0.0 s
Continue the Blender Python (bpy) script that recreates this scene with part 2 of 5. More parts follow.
--
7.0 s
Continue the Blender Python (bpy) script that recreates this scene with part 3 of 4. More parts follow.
...
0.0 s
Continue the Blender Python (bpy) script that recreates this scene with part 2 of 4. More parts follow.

(EXERCISE INSTRUCTIONS):
Read the data above and pull out each line that holds the string "with".

(EXERCISE OUTPUT):
Continue the Blender Python (bpy) script that recreates this scene with part 2 of 5. More parts follow.
Continue the Blender Python (bpy) script that recreates this scene with part 3 of 4. More parts follow.
Continue the Blender Python (bpy) script that recreates this scene with part 2 of 4. More parts follow.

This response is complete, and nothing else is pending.